Kabul ediyorum, çok fazla "zirve" ve "dip" yaşadım bir senede, özellikle de duygusal yönden.
Kabul ediyorum, çok fazla "Tanrıcılık" oynadım, son 3 ayda, kurduğum bir internet radyosunun (http://roadhouse.caster.fm) gazına gelerek, çeşitli barlarda çalarak ve DJ olduğumu düşünerek.
Kabul ediyorum, çok fazla insanın hayatıma müdahale etmesine müsaade ettim.
Kabul ediyorum, çok fazla insanı yoktan yere kırdım; yoktan yere çok fazlasına "Güle güle o zaman." dedim.
Kabul ediyorum, çok fazla sınırlarımı aştım.
Kabul ediyorum, çok fazla içtim.
Kabul ediyorum, çok fazla söz verdim. Ancak bunların hiç birini tutamadım.
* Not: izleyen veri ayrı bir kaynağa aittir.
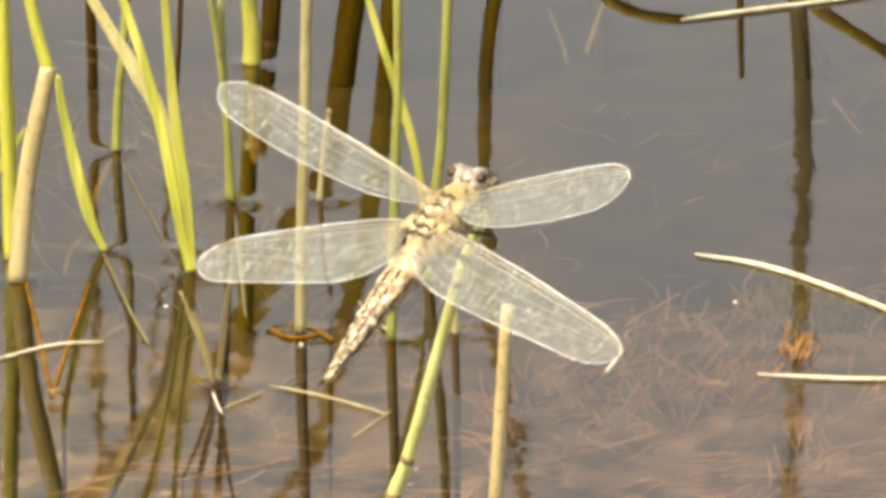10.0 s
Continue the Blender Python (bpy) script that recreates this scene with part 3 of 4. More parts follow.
tall_reed([(-30.3, 187.1, 0.0), (-31.7, 187.1, 21.4), (-32.9, 187.1, 35.7)], 3.7)
# thin leaves, most standing in for leaf reflections, and a shoot just under the surface
floating_leaf([(-55.7, 80.9, 0.0), (-50.2, 54.3, 0.0), (-44.2, 25.7, 0.0)], 0.7)
sunken_leaf([(-56.5, 83.8, -1.5), (-58.4, 67.4, -1.5), (-59.5, 51.4, -1.5)], 1.2)
floating_leaf([(-42.3, 6.3, 0.0), (-39.8, -10.0, 0.0), (-36.5, -23.9, 0.0)], 0.8)
floating_leaf([(-34.8, 49.8, 0.0), (-33.1, 22.8, 0.0), (-31.8, -2.0, 0.0)], 0.9)
sunken_leaf([(-34.7, -0.6, -1.5), (-35.8, -14.0, -1.5), (-36.1, -27.2, -1.5)], 0.7)
floating_leaf([(-56.7, 31.9, 0.1), (-54.2, 18.7, 0.1), (-51.5, 4.1, 0.1), (-47.5, -14.8, 0.1)], 1.6)
sunken_leaf([(-69.1, 44.3, -1.5), (-66.6, 30.1, -1.5), (-64.0, 23.0, -1.5)], 0.8)
sunken_leaf([(-60.4, 41.4, -1.5), (-62.0, 32.8, -1.5), (-62.5, 23.0, -1.5)], 1.1)
sunken_leaf([(19.9, 166.6, -1.5), (22.4, 143.8, -1.5), (22.8, 134.2, -1.5)], 0.9)
sunken_leaf([(30.0, 169.9, -1.5), (26.4, 140.6, -1.5)], 0.8)
tan_shoot([(-33.6, 139.7, -6.0), (-32.8, 116.1, -6.0), (-32.1, 93.1, -6.0)], 2.4)
MAIN = [(-13.3, -199.6, 0.0), (-9.4, -199.6, 19.3), (-7.4, -199.6, 30.2), (-6.2, -199.6, 38.0), (-3.8, -199.6, 50.1), (-1.0, -199.6, 57.4), (3.4, -199.6, 72.3), (8.2, -199.6, 88.4), (11.7, -199.6, 97.2)]
SWAY = [(11.0, 187.1, 0.0), (9.6, 187.1, 19.2), (10.3, 187.1, 41.2), (13.5, 187.1, 72.5), (20.6, 187.1, 102.9), (33.0, 187.1, 137.2)]


# the swaying stem on which the dragonfly hangs, and an unseen reed whose reflection drifts
main_stem = stalk("green_reed", MAIN, 2.25, PERCH, "jointed pale green stem swaying over the pond", "reed", (0.5, 0.62, 0.86), 0.7, lump=0.06)
for i, h in enumerate((0.47, 0.6, 0.55)):
    q = spline([(np.array(p) - np.array(MAIN[0])) * MM for p in MAIN], 60)[round(h * 60)]
    bm = bmesh.new()
    blob(bm, q + np.array((0.0016, -0.0006, 0)), (0.00022, 0.00022, 0.00022), 0.2, 8, 6)
    part("droplet", bm, WHITE, main_stem, "pale speck on the skin")
sway_base = np.array(SWAY[0]) * MM
drift_stem = stalk("tall_reed", SWAY, 2.9, OLIVE, "tall olive-brown reed swaying over the pond", "reed", (0.3, 0.6), 0.75)
water_sheet(FEET)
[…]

Ancak kabul etmiyorum, bunların hiç biri beni bir günahkardan daha kötü olmama sebebiyet veremez. Mersin'den İstanbul'a dönerken hissettiğim iki duygu vardı; 1) Heyecan 2) Korku. Çünkü 2006'da sıfırdan İstanbul'a gelen kendimi görüyordum aynaya baktığımda.
O kadar çok şeyi geride bırakmıştım ki...
Aylar boyunca çaldığım ve yeni çevremi edindiğimi düşündüğüm barın artık adının bile anılması hoşuma gitmiyordu. Umrumda bile değildi ve orada tanıştığım herkesi, Facebook'ta ayrı bir listeye almıştım. Liste? Chattte beni online göremeyenler ve paylaşımlarını görmediğim insanlar listesi. Bir nevi "kara liste"... Orada yaşadığım, yakın bir arkadaşımla, aramızdaki bir kadın yüzünden geçen sert muhabbet, restleşmeyi geride bırakmıştım. Özür dilemeyi başlangıçta düşünmüştüm; ancak artık umrumda bile değildi, ne o kadın ve onunla ilgili hislerim, ne de arkadaşımla ilgili düşüncelerim.
O defteri kapatmam başlı başına bir devrimdi zaten. Ancak heyecan da hissediyordum çünkü o bardan başka bir yere gitmemiştim (çaldığım mekanlar dışında) aylar boyunca ve İstanbul'da neler oluyor, kadınlar güzel mi, dışarıda eğleniyorlar mı; bilmiyordum ve görecektim.
Aşağıdaki iki yazıda bahsettiğim kadını siliyordum geldiğim gün. Bir yıl boyunca acısını içimde, yükünüyse omuzlarımda hissettiğim kadını yok ediyordum bir gecede, verdiği "9 aydır birlikte olduğum sevgilim" öznesi-nesnesiyle beraber...
Ailemden uzaklaşıyordum dönerken, çünkü onlar yoğundu. Ablam, kuzenim, hepsinin bambaşka dertleri vardı ve yoldayken onları aramak aklımın ucundan bile geçmiyordu.
Yattığım ve sevişmekten başka bir şey paylaşmadığım kadınları siliyordum. Çünkü her zaman daha iyisi vardı ve onları uzak tutmak en iyisi olacaktı.
Sadece yakın arkadaşlarım veya bir nevi çetem kalıyordu etrafımda. Ne kadar düşersem düşeyim, ne kadar dibi görürsem göreyim yanımda olanlar. İsim isim yazmam onları, zaten kendilerini çok da iyi biliyorlar çünkü onlar benim "ailem". Yere attığım her öpücükte, hemen tepemde bitiverip elini uzatan insanlar. Beni kaldıranlar...
Sadece onları etrafıma alıp, baştan başlayacaktım. Bir hafta oldu, döndüğümden beri. Zayıflamıştım, yaz boyu... Önce markete gittim, meyve sebze dahil, sağlam bir beslenme programına yetecek kadar depoladım buzdolabımı. Ardından spora geri döndüm. Öküz gibi çalışıyorum spor salonunda. Sigarayı henüz bırakamadım ancak o da yakındır.
Çünkü ben geri dönmüştüm ve her şey yeni başlıyordu. Kuyruk acısı yoktu, takılıp kaldığım; kitlendiğim bir mekan ve orada tanıştığım arkadaşlarım yoktu, geri dönmeyecektim çünkü oyun beni bekliyordu.
Amacım bu sefer hayatı yenmek değil, hayatı kendi küçük orospum yapmaktı... Ve bir hafta içinde yaşadıklarıma bakıyorum da, hayat benim küçük orospum olmayı zaten istiyor.